Heavy snow in Britain causes travel chaos | SummitDaily.com

Heavy snow in Britain causes travel chaos

GREGORY KATZ
Associated Press Writer
A soldier, at center, is wrapped in an extra coat by his superior, left, during a Changing the Guard ceremony at Buckingham Palace, London, Monday, Feb. 2, 2009. Heavy snowfall in much of Britain caused widespread travel problems throughout the country Monday morning, causing hundreds of flight cancellations and rush hour chaos in London. (AP Photo/Alastair Grant)
AP | AP

LONDON ” Heavy snowfall in much of Britain caused widespread travel problems throughout the country Monday morning, causing hundreds of flight cancellations and rush hour chaos in London.

Both runways at Heathrow Airport were shut down and officials were working on getting one of them reopened quickly, according to a spokesman for BAA Ltd., which operates seven airports in Britain.

More than 250 flights were canceled at Heathrow, the BAA spokesman said on condition of anonymity because of company policy, and more problems were expected.

Just before the runways were closed, a Cyprus Airlines flight landed and was heading for the terminal when its front wheel slipped off the taxiway, he said. No one was injured.

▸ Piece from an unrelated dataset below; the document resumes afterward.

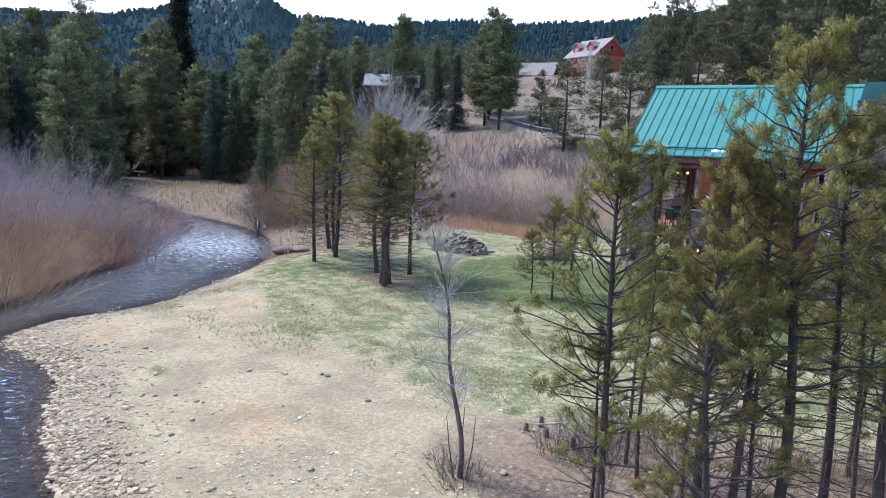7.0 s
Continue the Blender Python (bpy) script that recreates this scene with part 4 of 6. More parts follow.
def willows():
    kinds = []
    for i, (h, s, n) in enumerate(((4.2, 4.6, 84), (5.4, 5.4, 90), (3.0, 3.8, 72))):
        v, f = grow_bush(90 + i, h, s, int(n * 1.25), 1.0, 0.68)
        kinds.append((v, f, h))
    r = np.random.RandomState(8)
    # stretches of the plan: x, y, half sizes, count, height, tones
    stands = (
        (-67.2, 9.2, 0.9, 0.9, 3, 5.0, (2, 2, 2)), (-71.5, 8.0, 1.0, 1.2, 2, 4.4, (0, 0, 0)), (-77, 9.0, 2.6, 2.0, 3, 4.4, (0, 0, 2)), (-70.6, 13.4, 0.9, 0.9, 3, 3.6, (0, 0, 0)), (-72.6, 17.8, 1.0, 0.9, 4, 2.3, (3, 3, 3)), (-75.5, 15.5, 1.4, 1.2, 3, 3.4, (2, 2, 0)),
        (-81, 13.5, 3.5, 3, 7, 5.2, (1, 1, 1)), (-86, 17, 6, 5, 15, 5.6, (1, 1, 1)), (-95, 18, 8, 8, 15, 6.4, (1, 1, 0)), (-79, 20.5, 3.0, 2.0, 6, 4.2, (1, 1, 0)), (-83, 25, 2.6, 1.6, 5, 3.0, (0, 2, 2)),
        (-88, 6, 7, 6, 12, 5.8, (0, 1, 1)), (-98, 5, 7, 8, 9, 6.4, (1, 1, 0)),
        (-64, 54.5, 7, 2.6, 16, 5.2, (0, 0, 1)), (-75, 54, 9, 4, 18, 5.2, (0, 1, 0)), (-57, 61, 6, 2.5, 8, 3.8, (0, 4, 0)), (-90, 58, 8, 7, 14, 5.0, (0, 0, 2)), (-79, 38.5, 2.4, 1.6, 9, 4.8, (0, 0, 2)),
        (-104, 66, 7, 5, 7, 4.0, (0, 2, 0)), (-72, 48, 6, 1.5, 6, 2.4, (3, 3, 2)),
    )
    cache = {}
    for cx, cy, hx, hy, n, h, tones in stands:
        for i in range(n):
            x, y = cx + r.uniform(-hx, hx), cy + r.uniform(-hy, hy)
            k, tone = r.randint(0, 3), int(tones[r.randint(0, 3)])
            if (k, tone) not in cache:
                v, f, hh = kinds[k]
                cache[k, tone] = (mesh_of("willow_bush", v, f, M_WILLOW[tone]), hh)
            me, hh = cache[k, tone]
            ob = new("willow_bush", me)
            s = h * r.uniform(0.75, 1.15) / hh
            ob.matrix_world = pose(x, y, spot(x, y) - 0.05, 0, 0, r.uniform(0, 360)) @ Matrix.Diagonal((s, s, s, 1))
            word = ("tan", "purple-grey", "orange-brown", "reddish-brown", "grey")[tone]
            tagged(ob, f"leafless {word} willow bush with thin upright stems", "bush", "leafless willow thickets")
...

There were no flights operating out of the smaller London City Airport, and severe delays were reported at Gatwick and Stansted. Authorities advised travelers to check with their airlines before going to airports.

Southeast England was hardest hit with up to 10 inches (25 centimeters) of snow reported in some areas, including the counties of Kent, Surrey and Sussex, forecasters said. The London area has seen accumulations of up to about 4 inches (10 centimeters).

The Met Office, the country’s national weather service, expects flurries to continue throughout the day in many areas and is monitoring another snowstorm moving toward England from France.

London, which rarely gets any accumulation, was transformed into a winter wonderland and residents took time out to have snowball fights. The normally bustling Camden market in north London was virtually empty, with many vendors opting to stay home for the day. Three men built a large snowman in one of the market courtyards overlooking Regent’s Canal.

In nearby Primrose Hill, children were up early sledding as their parents took photos.

London commuters had a tougher time with thousands stranded as transport systems collapsed. The city’s extensive bus network was shut down because of dangerous road conditions, and several subway lines were suspended and others were operating with severe delays.

Britain’s major roadways were open, but officials advised people to stay home because of hazardous conditions and delays caused by many accidents, including a large number involving tractor-trailers that went out of control during the storm.